[RECORDED INFORMATION]
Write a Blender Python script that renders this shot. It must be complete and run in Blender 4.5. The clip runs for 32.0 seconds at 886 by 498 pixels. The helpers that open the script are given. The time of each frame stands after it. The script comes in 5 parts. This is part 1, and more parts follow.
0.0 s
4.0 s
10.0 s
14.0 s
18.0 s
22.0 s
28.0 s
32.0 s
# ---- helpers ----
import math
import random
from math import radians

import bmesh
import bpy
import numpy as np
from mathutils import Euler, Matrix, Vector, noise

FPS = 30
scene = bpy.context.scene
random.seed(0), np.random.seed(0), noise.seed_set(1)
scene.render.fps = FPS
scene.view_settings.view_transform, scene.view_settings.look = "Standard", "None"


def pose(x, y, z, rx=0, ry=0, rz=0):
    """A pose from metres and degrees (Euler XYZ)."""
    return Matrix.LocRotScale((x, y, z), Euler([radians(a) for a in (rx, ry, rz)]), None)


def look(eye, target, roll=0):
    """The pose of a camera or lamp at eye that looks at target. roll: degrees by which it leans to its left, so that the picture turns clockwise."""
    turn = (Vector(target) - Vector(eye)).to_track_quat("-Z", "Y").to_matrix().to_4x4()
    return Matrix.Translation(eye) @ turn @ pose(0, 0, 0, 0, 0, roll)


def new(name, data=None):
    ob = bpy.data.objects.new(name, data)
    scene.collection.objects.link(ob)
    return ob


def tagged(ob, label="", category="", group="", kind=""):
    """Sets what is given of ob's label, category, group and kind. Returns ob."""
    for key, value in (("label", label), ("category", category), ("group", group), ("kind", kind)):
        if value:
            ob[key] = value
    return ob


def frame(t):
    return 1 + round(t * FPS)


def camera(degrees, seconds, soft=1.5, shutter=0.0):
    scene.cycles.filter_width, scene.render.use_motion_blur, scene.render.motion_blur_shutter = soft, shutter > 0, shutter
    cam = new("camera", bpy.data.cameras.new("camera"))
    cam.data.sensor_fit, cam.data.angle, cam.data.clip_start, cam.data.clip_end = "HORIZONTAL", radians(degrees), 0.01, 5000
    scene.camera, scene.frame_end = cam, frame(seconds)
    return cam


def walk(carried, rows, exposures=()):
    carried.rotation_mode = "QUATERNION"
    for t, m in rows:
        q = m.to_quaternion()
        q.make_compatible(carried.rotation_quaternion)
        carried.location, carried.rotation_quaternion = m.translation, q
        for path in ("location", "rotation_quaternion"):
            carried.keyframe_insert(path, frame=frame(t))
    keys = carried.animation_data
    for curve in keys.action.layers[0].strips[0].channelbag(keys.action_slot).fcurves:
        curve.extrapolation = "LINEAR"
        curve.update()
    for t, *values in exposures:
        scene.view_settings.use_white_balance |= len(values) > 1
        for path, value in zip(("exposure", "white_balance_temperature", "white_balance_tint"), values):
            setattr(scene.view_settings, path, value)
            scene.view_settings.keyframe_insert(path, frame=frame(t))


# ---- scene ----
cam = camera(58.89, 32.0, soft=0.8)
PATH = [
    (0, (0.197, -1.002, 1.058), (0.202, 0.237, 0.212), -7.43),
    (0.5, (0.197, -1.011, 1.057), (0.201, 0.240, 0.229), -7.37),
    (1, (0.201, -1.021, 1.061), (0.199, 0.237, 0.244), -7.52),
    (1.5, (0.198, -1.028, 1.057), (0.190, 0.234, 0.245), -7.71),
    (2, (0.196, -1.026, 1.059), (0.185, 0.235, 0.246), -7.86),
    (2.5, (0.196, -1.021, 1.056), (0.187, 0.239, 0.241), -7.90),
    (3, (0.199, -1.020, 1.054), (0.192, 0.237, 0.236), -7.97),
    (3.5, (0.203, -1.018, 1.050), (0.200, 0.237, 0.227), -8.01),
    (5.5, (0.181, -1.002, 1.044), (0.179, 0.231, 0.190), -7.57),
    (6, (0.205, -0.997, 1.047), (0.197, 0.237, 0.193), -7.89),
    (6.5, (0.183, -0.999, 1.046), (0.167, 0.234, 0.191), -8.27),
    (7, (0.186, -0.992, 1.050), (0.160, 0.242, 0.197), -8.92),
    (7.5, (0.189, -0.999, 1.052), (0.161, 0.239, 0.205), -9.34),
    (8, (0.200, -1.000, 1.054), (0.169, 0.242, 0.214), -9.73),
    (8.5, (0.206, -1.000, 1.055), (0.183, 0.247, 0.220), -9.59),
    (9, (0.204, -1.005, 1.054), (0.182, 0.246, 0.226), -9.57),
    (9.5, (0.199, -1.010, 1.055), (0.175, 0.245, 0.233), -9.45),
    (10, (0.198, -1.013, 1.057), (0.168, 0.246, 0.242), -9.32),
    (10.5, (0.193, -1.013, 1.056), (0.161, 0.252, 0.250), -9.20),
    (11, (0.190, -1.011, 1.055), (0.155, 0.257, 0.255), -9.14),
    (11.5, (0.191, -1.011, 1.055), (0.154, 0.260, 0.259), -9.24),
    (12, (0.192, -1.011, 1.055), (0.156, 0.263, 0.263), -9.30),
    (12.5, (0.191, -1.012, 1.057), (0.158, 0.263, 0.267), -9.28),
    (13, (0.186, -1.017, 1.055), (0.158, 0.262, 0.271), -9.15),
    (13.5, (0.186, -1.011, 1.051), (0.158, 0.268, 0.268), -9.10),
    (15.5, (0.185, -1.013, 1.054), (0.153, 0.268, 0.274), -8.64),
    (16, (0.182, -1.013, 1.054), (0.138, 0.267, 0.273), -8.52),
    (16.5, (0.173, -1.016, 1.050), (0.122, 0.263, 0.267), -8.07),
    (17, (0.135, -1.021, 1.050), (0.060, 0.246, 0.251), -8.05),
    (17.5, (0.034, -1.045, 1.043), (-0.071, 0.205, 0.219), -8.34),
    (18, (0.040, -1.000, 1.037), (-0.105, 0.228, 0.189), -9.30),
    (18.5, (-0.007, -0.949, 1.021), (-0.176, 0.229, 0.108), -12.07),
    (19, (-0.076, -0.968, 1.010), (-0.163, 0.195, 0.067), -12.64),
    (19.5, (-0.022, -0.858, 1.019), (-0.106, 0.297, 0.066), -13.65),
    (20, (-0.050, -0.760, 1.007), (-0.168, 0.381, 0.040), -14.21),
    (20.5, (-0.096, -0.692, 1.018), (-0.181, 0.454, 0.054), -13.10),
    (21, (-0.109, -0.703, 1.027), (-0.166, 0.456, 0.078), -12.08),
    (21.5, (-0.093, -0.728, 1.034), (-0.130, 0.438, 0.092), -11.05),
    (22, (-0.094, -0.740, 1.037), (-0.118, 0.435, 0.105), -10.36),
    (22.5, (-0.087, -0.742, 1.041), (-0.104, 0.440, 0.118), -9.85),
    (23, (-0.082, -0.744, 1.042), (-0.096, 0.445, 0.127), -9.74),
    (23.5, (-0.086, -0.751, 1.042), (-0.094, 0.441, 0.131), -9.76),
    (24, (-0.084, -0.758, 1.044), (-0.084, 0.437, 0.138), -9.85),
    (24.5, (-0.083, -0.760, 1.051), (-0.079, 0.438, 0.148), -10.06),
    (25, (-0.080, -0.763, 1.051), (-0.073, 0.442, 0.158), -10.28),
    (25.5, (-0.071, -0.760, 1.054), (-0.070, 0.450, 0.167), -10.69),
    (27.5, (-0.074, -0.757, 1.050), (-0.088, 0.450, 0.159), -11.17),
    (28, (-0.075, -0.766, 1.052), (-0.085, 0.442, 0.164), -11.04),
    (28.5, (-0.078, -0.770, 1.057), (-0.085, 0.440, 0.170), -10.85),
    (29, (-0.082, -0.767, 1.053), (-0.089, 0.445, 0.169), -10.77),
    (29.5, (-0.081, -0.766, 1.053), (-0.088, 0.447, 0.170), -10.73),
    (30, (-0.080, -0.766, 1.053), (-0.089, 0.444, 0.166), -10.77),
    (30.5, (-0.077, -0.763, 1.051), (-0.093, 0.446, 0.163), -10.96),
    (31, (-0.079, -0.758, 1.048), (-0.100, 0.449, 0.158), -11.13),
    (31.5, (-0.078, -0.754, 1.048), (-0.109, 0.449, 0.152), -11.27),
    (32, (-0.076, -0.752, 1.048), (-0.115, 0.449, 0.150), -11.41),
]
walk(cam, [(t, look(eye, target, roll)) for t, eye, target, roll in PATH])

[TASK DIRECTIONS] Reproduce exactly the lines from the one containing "for t, m in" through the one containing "for path in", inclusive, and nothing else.

[FINAL RESULT]
    for t, m in rows:
        q = m.to_quaternion()
        q.make_compatible(carried.rotation_quaternion)
        carried.location, carried.rotation_quaternion = m.translation, q
        for path in ("location", "rotation_quaternion"):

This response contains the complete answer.